▶ **Task requirements**:
From the entries that follow, pick out all lines holding "carried".

======== Given records ========

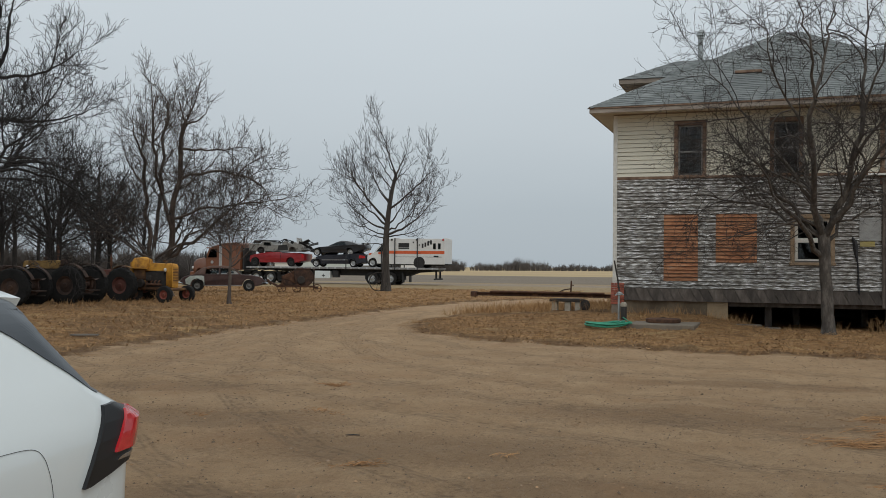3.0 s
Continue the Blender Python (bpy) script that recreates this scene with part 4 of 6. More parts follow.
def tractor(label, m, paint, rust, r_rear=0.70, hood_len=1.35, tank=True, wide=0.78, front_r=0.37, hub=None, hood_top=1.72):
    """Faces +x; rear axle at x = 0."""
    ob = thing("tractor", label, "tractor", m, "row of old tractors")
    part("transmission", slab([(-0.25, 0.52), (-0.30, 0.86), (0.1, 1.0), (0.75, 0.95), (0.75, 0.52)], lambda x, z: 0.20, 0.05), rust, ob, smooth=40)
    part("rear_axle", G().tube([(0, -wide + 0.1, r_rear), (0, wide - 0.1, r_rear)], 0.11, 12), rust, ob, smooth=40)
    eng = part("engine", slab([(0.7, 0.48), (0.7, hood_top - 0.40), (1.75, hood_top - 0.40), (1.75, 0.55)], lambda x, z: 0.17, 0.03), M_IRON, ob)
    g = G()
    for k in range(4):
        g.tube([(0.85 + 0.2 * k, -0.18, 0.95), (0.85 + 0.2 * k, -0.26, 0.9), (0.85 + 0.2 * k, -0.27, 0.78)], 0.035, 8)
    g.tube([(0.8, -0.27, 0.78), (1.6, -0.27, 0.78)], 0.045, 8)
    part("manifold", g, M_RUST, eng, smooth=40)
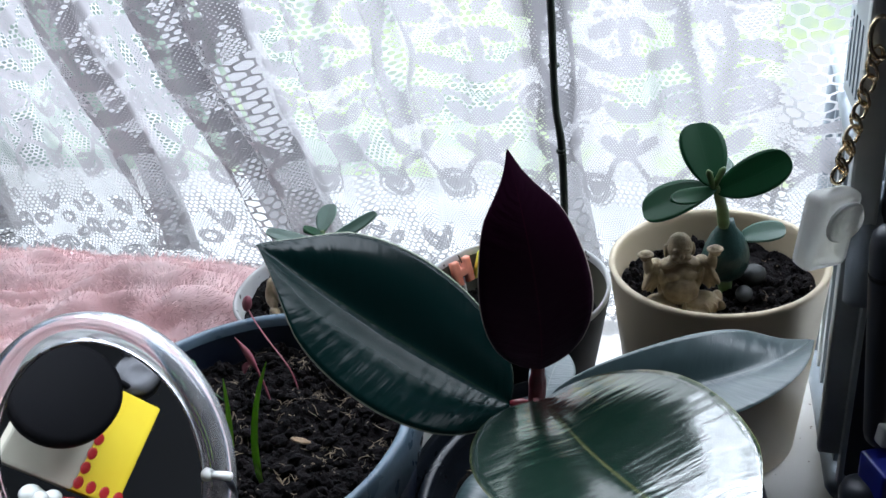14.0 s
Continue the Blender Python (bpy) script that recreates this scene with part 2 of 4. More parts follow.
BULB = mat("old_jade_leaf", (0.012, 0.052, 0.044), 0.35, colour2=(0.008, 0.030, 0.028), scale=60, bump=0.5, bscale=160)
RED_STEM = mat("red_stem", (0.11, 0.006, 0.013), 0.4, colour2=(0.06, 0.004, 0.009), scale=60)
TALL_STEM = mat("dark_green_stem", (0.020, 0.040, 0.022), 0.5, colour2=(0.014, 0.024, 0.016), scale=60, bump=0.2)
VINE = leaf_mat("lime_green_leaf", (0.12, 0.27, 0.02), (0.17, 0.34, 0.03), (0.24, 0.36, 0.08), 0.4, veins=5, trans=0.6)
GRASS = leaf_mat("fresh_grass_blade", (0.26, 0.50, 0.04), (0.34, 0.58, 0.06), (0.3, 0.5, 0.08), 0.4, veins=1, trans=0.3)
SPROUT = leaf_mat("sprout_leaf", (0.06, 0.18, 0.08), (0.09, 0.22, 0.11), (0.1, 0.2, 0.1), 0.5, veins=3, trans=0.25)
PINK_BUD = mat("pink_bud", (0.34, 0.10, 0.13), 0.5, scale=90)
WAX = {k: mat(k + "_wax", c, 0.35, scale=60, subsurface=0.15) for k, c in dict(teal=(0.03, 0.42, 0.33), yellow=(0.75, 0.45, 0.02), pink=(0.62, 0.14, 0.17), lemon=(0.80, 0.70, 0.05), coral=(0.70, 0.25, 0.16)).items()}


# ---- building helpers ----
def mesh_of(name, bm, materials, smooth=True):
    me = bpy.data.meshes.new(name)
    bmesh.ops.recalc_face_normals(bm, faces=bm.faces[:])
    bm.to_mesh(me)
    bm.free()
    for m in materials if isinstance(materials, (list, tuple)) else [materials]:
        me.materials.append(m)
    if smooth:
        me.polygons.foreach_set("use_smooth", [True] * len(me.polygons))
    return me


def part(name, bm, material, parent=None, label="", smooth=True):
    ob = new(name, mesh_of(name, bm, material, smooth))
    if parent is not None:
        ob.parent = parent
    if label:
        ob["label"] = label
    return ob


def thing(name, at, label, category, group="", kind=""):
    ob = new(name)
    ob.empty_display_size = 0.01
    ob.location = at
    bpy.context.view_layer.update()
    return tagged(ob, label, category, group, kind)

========
======== Given records ========

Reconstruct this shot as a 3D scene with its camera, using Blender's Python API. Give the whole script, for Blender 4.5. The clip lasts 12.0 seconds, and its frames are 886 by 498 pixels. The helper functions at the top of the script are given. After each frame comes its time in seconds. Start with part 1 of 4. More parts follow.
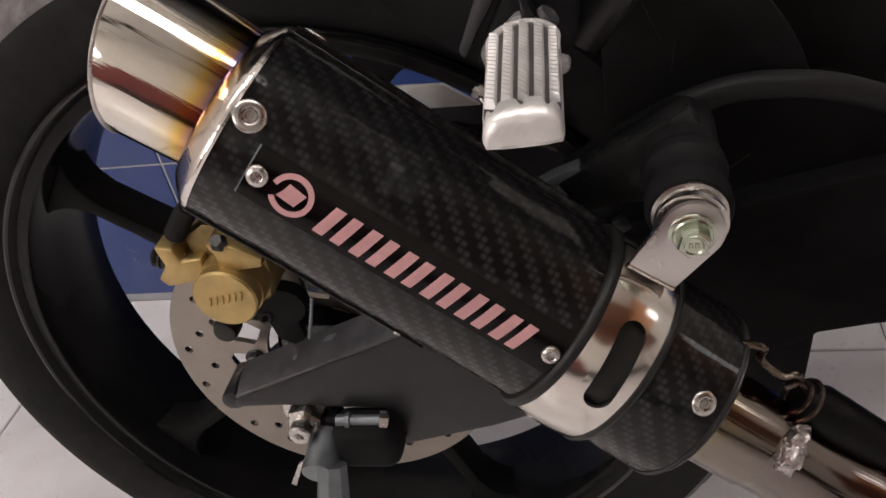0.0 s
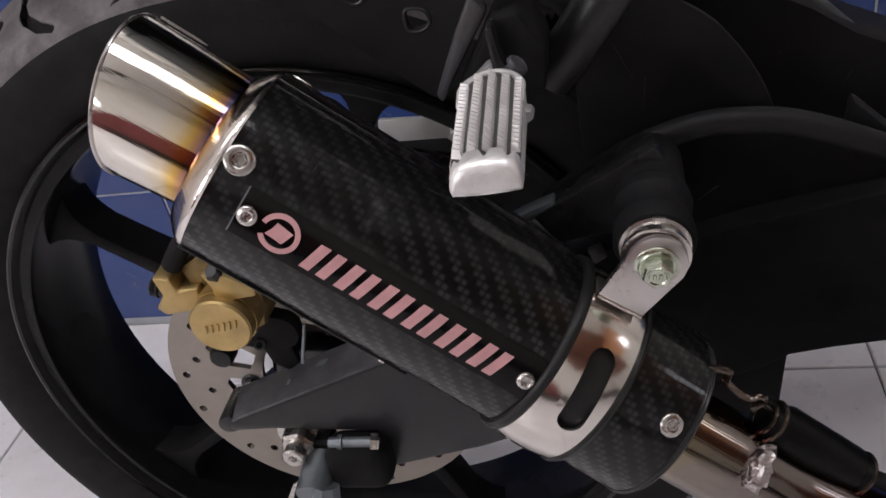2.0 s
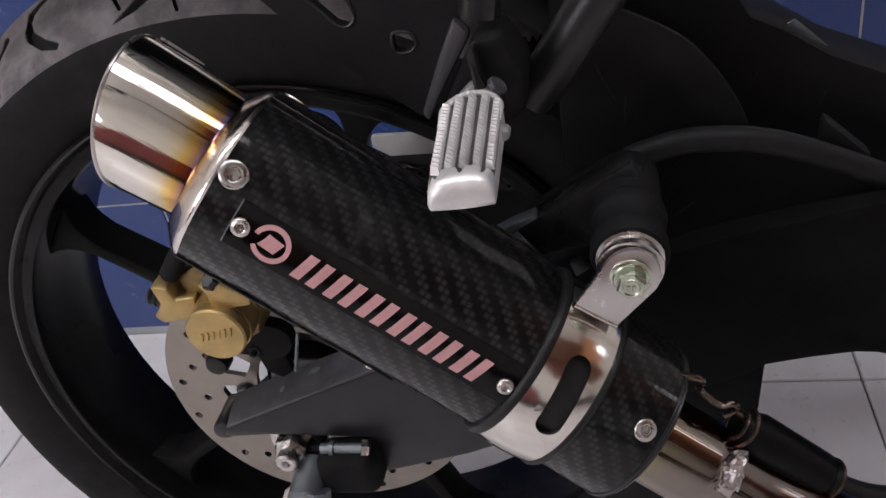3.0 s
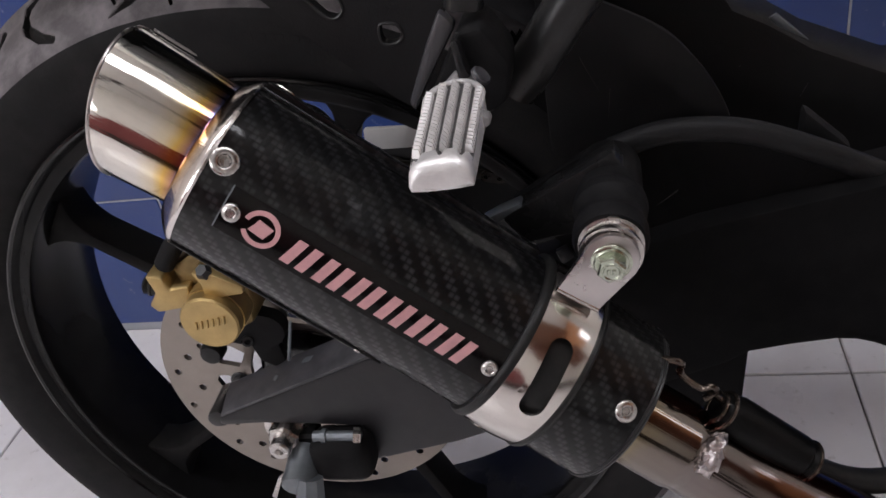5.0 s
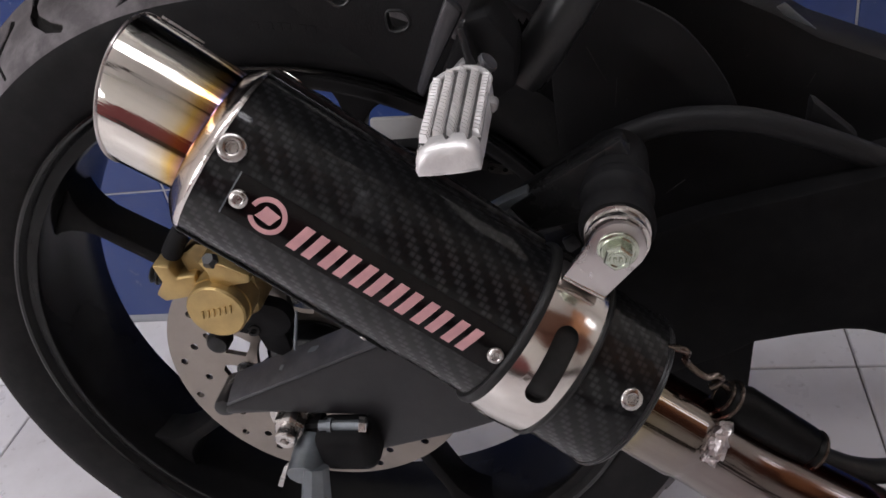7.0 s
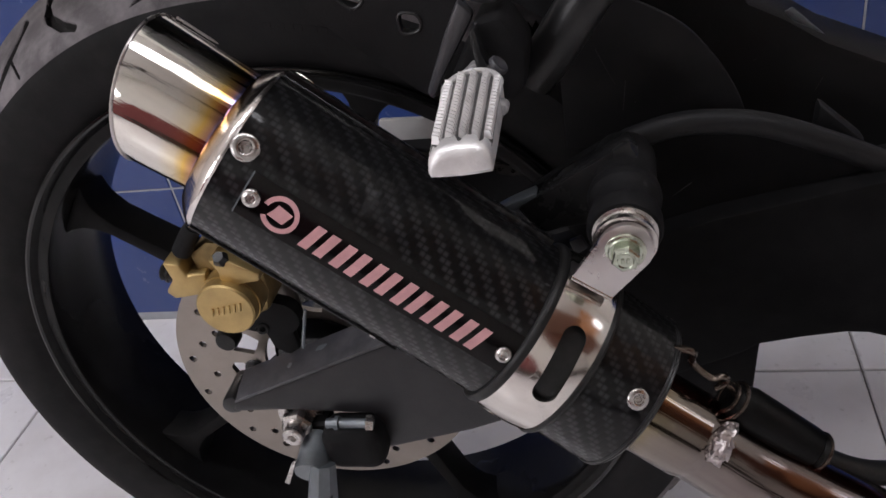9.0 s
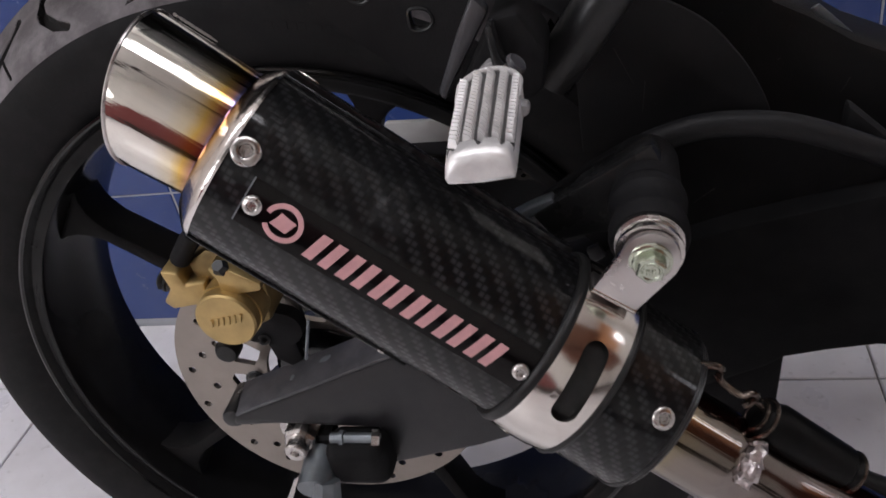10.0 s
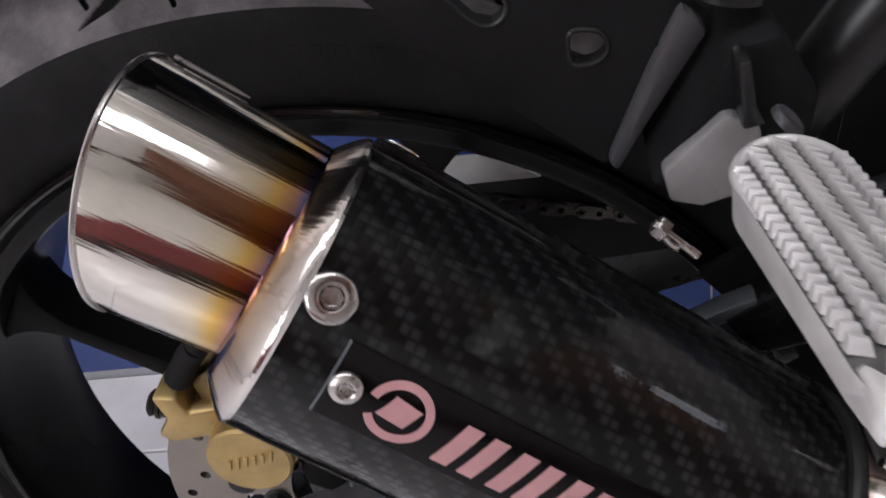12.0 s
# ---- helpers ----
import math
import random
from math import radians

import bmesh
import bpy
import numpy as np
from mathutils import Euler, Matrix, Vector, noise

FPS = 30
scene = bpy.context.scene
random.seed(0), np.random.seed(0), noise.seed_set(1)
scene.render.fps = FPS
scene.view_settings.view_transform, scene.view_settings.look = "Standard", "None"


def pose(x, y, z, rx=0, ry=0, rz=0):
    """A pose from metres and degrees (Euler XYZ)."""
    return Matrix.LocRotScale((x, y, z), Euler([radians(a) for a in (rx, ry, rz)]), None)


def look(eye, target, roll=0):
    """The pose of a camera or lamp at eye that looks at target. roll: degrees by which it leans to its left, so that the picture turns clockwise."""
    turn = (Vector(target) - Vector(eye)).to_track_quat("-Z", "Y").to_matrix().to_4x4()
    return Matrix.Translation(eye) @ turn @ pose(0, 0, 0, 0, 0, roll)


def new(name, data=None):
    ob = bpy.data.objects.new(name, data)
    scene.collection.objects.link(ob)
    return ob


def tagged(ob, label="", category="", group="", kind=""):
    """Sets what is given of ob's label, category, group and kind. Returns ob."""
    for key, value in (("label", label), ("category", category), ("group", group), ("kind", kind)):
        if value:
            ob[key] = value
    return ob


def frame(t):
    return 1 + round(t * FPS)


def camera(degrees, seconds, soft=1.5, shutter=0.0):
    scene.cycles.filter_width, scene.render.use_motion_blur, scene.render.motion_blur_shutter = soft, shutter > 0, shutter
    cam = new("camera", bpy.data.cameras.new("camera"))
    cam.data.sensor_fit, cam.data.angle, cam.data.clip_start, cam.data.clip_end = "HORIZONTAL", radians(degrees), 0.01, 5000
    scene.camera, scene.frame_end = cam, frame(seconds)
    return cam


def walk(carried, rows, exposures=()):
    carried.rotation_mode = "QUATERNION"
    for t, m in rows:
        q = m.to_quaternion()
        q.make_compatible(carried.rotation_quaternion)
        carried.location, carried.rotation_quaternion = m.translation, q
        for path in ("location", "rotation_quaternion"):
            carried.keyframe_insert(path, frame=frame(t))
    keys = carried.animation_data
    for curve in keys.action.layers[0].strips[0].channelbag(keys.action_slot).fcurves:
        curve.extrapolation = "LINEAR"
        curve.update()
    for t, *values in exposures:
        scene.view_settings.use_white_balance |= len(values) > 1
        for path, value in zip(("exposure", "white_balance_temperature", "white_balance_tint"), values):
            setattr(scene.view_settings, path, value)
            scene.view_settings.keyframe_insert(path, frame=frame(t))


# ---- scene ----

========

▶ **Written answer**:
def walk(carried, rows, exposures=()):
    carried.rotation_mode = "QUATERNION"
        q.make_compatible(carried.rotation_quaternion)
        carried.location, carried.rotation_quaternion = m.translation, q
            carried.keyframe_insert(path, frame=frame(t))
    keys = carried.animation_data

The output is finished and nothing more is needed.